Would you transcribe the listing that follows, character for character, and omit its images?

----------------------------------------

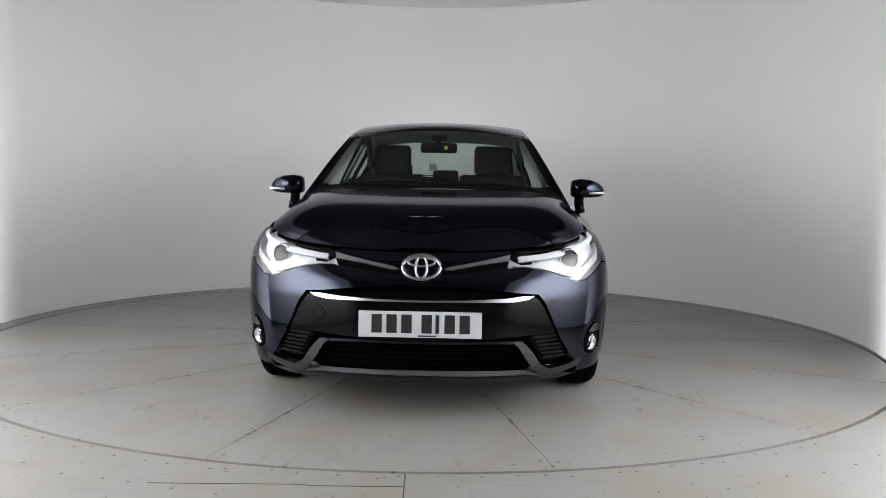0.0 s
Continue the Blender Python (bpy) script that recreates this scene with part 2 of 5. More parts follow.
def box(size, at=(0, 0, 0), bevel=0.0, segments=2, turn=None):
    bm = bmesh.new()
    bmesh.ops.create_cube(bm, size=1)
    bmesh.ops.scale(bm, vec=size, verts=bm.verts)
    if bevel:
        bmesh.ops.bevel(bm, geom=bm.edges[:], offset=bevel, segments=segments, affect="EDGES", profile=0.5)
    if turn:
        bmesh.ops.transform(bm, matrix=turn, verts=bm.verts)
    bmesh.ops.translate(bm, vec=at, verts=bm.verts)
    return bm


def lathe(profile, n=48, axis="Y"):
    """A surface of revolution from (radius, offset) pairs round the axis."""
    vs, fs = [], []
    k = len(profile)
    for i in range(n):
        a = 2 * math.pi * i / n
        for r, o in profile:
            vs.append((r * math.cos(a), o, r * math.sin(a)) if axis == "Y" else (r * math.cos(a), r * math.sin(a), o) if axis == "Z" else (o, r * math.cos(a), r * math.sin(a)))
    for i in range(n):
        j = (i + 1) % n
        for a in range(k - 1):
            fs.append((i * k + a, j * k + a, j * k + a + 1, i * k + a + 1))
    return vs, fs


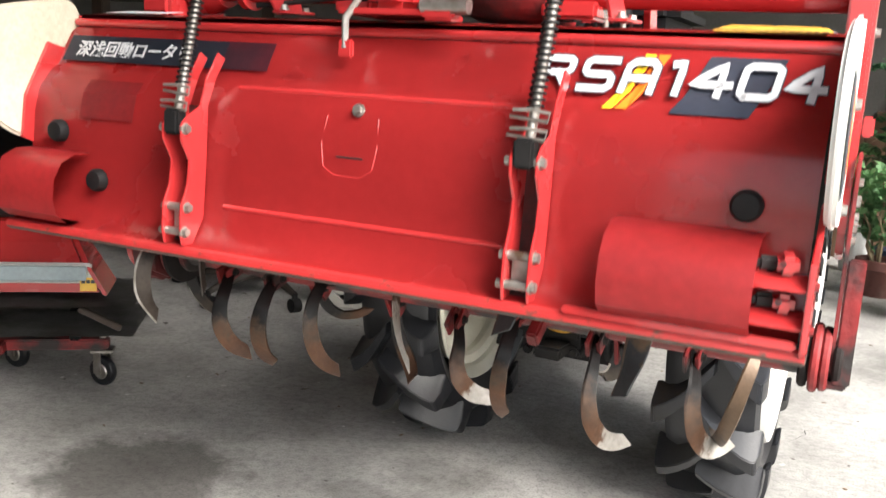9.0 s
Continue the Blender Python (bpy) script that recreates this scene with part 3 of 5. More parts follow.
def on_flap(z, out=0.004):
    """y of the cover's face at height z."""
    for (ya, za), (yb, zb) in zip(flap_profile, flap_profile[1:]):
        if zb <= z <= za:
            return ya + (yb - ya) * (za - z) / (za - zb) - out
    return -1.05


ridge = [(x, on_flap(z, -0.0004), z) for x, z in ((-0.042, 0.955), (-0.046, 0.91), (-0.040, 0.875), (-0.02, 0.862), (0.03, 0.862), (0.05, 0.875), (0.056, 0.91), (0.052, 0.955))]
part("pressed_ridge", tube(ridge, 0.0014, 6), RED, flap, smooth=True)
part("pressed_slot", box((0.05, 0.003, 0.003), (0.008, on_flap(0.892, 0.0), 0.892), 0.001), RED_DIRTY, flap)
part("bolt", bolt((0.016, -1.133, 0.968), (0, -1, 0.3)), STEEL, flap)


part("sticker_residue", sheet([(on_flap(z, 0.0042), z) for z in (0.985, 0.962, 0.94, 0.915)], -0.575, -0.445, 0.0008), surface("sticker_residue", (0.21, 0.014, 0.018), (0.27, 0.016, 0.018), 14, 0.45, 0, 0.02), flap, "dull red trace of a lost sticker")


def patch(name, quad, material, parent, label="", lift=0.003):
    """A thin sticker with the given four corners."""
    bm = bmesh.new()
    vs = [bm.verts.new(q) for q in quad]
    f = bm.faces.new(vs)
    f.normal_update()
    bmesh.ops.solidify(bm, geom=[f], thickness=0.0012)
    return part(name, bm, material, parent, label)


patch("lip_tab", [(0.659, -1.12, 0.722), (0.693, -1.12, 0.722), (0.678, -1.12, 0.688), (0.661, -1.12, 0.688)], GALV, flap, "small grey steel tab")
for x, y, z in ((-0.619, -1.150, 0.888), (-0.521, -1.152, 0.805), (0.612, -1.150, 0.885)):
    cap = lathe([(0.021, 0.0), (0.021, 0.010), (0.017, 0.017), (0.0, 0.018)], 20)
    part("rubber_stop", cap, BLACK, flap, "black rubber stop", smooth=True, m=pose(x, y + 0.006, z, 90, 0, 0))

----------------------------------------

◆ **Answer to the exercise**:
0.0 s
Continue the Blender Python (bpy) script that recreates this scene with part 2 of 5. More parts follow.
def box(size, at=(0, 0, 0), bevel=0.0, segments=2, turn=None):
    bm = bmesh.new()
    bmesh.ops.create_cube(bm, size=1)
    bmesh.ops.scale(bm, vec=size, verts=bm.verts)
    if bevel:
        bmesh.ops.bevel(bm, geom=bm.edges[:], offset=bevel, segments=segments, affect="EDGES", profile=0.5)
    if turn:
        bmesh.ops.transform(bm, matrix=turn, verts=bm.verts)
    bmesh.ops.translate(bm, vec=at, verts=bm.verts)
    return bm


def lathe(profile, n=48, axis="Y"):
    """A surface of revolution from (radius, offset) pairs round the axis."""
    vs, fs = [], []
    k = len(profile)
    for i in range(n):
        a = 2 * math.pi * i / n
        for r, o in profile:
            vs.append((r * math.cos(a), o, r * math.sin(a)) if axis == "Y" else (r * math.cos(a), r * math.sin(a), o) if axis == "Z" else (o, r * math.cos(a), r * math.sin(a)))
    for i in range(n):
        j = (i + 1) % n
        for a in range(k - 1):
            fs.append((i * k + a, j * k + a, j * k + a + 1, i * k + a + 1))
    return vs, fs


9.0 s
Continue the Blender Python (bpy) script that recreates this scene with part 3 of 5. More parts follow.
def on_flap(z, out=0.004):
    """y of the cover's face at height z."""
    for (ya, za), (yb, zb) in zip(flap_profile, flap_profile[1:]):
        if zb <= z <= za:
            return ya + (yb - ya) * (za - z) / (za - zb) - out
    return -1.05


ridge = [(x, on_flap(z, -0.0004), z) for x, z in ((-0.042, 0.955), (-0.046, 0.91), (-0.040, 0.875), (-0.02, 0.862), (0.03, 0.862), (0.05, 0.875), (0.056, 0.91), (0.052, 0.955))]
part("pressed_ridge", tube(ridge, 0.0014, 6), RED, flap, smooth=True)
part("pressed_slot", box((0.05, 0.003, 0.003), (0.008, on_flap(0.892, 0.0), 0.892), 0.001), RED_DIRTY, flap)
part("bolt", bolt((0.016, -1.133, 0.968), (0, -1, 0.3)), STEEL, flap)


part("sticker_residue", sheet([(on_flap(z, 0.0042), z) for z in (0.985, 0.962, 0.94, 0.915)], -0.575, -0.445, 0.0008), surface("sticker_residue", (0.21, 0.014, 0.018), (0.27, 0.016, 0.018), 14, 0.45, 0, 0.02), flap, "dull red trace of a lost sticker")


def patch(name, quad, material, parent, label="", lift=0.003):
    """A thin sticker with the given four corners."""
    bm = bmesh.new()
    vs = [bm.verts.new(q) for q in quad]
    f = bm.faces.new(vs)
    f.normal_update()
    bmesh.ops.solidify(bm, geom=[f], thickness=0.0012)
    return part(name, bm, material, parent, label)


patch("lip_tab", [(0.659, -1.12, 0.722), (0.693, -1.12, 0.722), (0.678, -1.12, 0.688), (0.661, -1.12, 0.688)], GALV, flap, "small grey steel tab")
for x, y, z in ((-0.619, -1.150, 0.888), (-0.521, -1.152, 0.805), (0.612, -1.150, 0.885)):
    cap = lathe([(0.021, 0.0), (0.021, 0.010), (0.017, 0.017), (0.0, 0.018)], 20)
    part("rubber_stop", cap, BLACK, flap, "black rubber stop", smooth=True, m=pose(x, y + 0.006, z, 90, 0, 0))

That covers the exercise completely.